A few days later John and I found ourselves in Christiane’s jeep bouncing along a dirt road on our way to the village of Rutongo, up the mountain from Kigali, eager to see the art in process. There, in a small house of whitewashed cinder block, fifteen women sat with cloth spread across their laps, patiently, expertly creating vibrant embroideries.

There we learned the rest of the story.  These women hailed from both sides of the genocide, and they had put the events of the past behind them to work together in the hope of a better future.  Their workshop was begun by our guide, Christiane, who had lived most of her life in exile and who returned after the genocide with the intention of helping in Rwanda’s reconstruction. 

This first workshop was started in 1997, and it was here in Rutongo that their embroidery techniques and style were developed and honed.  It was here that they first learned to use three colors of thread in one needle to produce the nuanced shades that give their works depth and vitality. And it was here that they produced the award-winning compositions that are on permanent display in Rwanda’s National Art Gallery.

I returned to the States with a mission: to support their efforts by bringing these works to the attention of the American public. I immediately sent out emails and letters with pictures and captions to everyone I could think of:  galleries, museums, local arts associations. Then, one afternoon about a month after returning from Rwanda, I opened up the New York Times arts section to see a photo of a large African carving and a review of a gem of an African Art museum in—of all places—Tenafly New Jersey.  I taught middle school English in Tenafly New Jersey!  Who knew there was an African Art Museum within a mile of my classroom?  I called, rattled out the whole story in five minutes to the curator, Bob Koenig, and was graciously invited to bring some examples of the works to him.  Immediately upon seeing them Koenig said, “Sure. We’ll give you a show.”  And that was the beginning.

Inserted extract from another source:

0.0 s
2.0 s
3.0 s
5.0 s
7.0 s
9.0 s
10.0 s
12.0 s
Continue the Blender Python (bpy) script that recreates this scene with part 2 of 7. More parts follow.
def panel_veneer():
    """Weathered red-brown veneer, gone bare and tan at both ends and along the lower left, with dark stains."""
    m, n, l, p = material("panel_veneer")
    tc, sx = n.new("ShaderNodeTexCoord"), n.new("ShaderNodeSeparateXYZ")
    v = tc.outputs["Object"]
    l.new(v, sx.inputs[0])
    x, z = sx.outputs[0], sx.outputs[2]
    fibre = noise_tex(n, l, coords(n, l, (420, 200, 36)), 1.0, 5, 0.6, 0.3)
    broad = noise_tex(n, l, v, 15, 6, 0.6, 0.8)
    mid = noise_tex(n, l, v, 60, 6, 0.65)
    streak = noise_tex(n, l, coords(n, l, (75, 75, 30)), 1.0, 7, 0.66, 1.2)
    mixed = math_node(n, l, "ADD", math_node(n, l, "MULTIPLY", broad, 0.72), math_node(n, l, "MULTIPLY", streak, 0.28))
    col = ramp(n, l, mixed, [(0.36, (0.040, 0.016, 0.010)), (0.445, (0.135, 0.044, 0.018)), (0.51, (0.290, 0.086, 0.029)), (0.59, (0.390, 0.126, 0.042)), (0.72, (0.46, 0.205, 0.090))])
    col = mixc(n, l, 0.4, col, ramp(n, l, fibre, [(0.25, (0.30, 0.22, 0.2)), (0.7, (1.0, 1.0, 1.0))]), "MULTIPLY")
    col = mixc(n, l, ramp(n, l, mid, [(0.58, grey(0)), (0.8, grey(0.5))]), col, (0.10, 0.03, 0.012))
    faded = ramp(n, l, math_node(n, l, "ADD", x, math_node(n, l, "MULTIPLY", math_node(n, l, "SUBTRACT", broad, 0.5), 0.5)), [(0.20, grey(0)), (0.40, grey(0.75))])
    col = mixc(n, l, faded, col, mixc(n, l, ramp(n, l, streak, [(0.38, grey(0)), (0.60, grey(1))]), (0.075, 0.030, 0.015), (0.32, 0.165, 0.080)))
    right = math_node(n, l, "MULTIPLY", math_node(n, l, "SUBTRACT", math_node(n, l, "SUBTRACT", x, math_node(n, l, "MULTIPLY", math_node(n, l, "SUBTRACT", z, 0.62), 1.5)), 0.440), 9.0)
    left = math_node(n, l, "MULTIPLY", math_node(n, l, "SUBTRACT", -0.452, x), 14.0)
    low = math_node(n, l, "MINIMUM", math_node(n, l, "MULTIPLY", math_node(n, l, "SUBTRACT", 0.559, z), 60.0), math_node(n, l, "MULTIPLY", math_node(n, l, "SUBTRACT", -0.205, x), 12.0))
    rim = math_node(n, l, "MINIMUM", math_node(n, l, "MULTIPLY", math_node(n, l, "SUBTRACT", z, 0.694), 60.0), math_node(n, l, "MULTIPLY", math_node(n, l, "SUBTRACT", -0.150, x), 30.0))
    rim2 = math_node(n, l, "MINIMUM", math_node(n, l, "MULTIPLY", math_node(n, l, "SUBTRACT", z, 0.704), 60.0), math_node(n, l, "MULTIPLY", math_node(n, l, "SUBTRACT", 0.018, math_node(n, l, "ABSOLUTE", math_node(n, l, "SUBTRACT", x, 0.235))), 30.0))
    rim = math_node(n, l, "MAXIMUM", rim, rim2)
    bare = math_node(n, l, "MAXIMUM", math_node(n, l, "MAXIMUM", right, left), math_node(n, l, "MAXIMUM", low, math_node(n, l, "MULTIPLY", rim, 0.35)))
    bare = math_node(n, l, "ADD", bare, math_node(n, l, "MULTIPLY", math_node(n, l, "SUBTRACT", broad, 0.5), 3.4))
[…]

Since that very successful show at the SMA Fathers Museum of African Art in October of 2011, I have grown the exhibit and shown it to appreciative audiences in New Jersey, New York, Ohio, and Washington, DC.  I call the exhibit PAX Rwanda, because it is the fruit of the reconciliation that has taken place among the women.  I continue to look for a market and for funding to make their workshop self-sustaining, guided by the model of the Women of Gees Bend, self-taught poor women from the American South whose masterful quilts ended up in the Whitney Museum in New York.

We returned to Rwanda in July of 2016.  Since then, the workshop has relocated to the village of Kabuye.  Some of the artists I met in 2010 have moved on, and some new ones have joined the group.  John and I spent a day taking their pictures and trying to get to know them a bit.  Hearing their stories, twenty-two years post-genocide, it is immediately evident that no one’s life is untouched by those 100 days in the spring of 1994 in which one million Rwandans were killed, leaving ten times as many widows than widowers.  In our workshop alone, some had lost husbands, others lost fathers, still others lost children. 

Many Americans associate Rwanda only with the genocide; some as the place where one can view silverback gorillas in safety; some as pristine birding territory.  The traveler to Rwanda actually comes away with something much more complex and beautiful, because all these things are inextricably interwoven.

Twenty-two years post-genocide, Rwandans are rebuilding their lives.  This group of brave and talented women is rebuilding through art.#

Juliana Meehan is a teacher at Tenafly Middle School in Tenafly, NJ.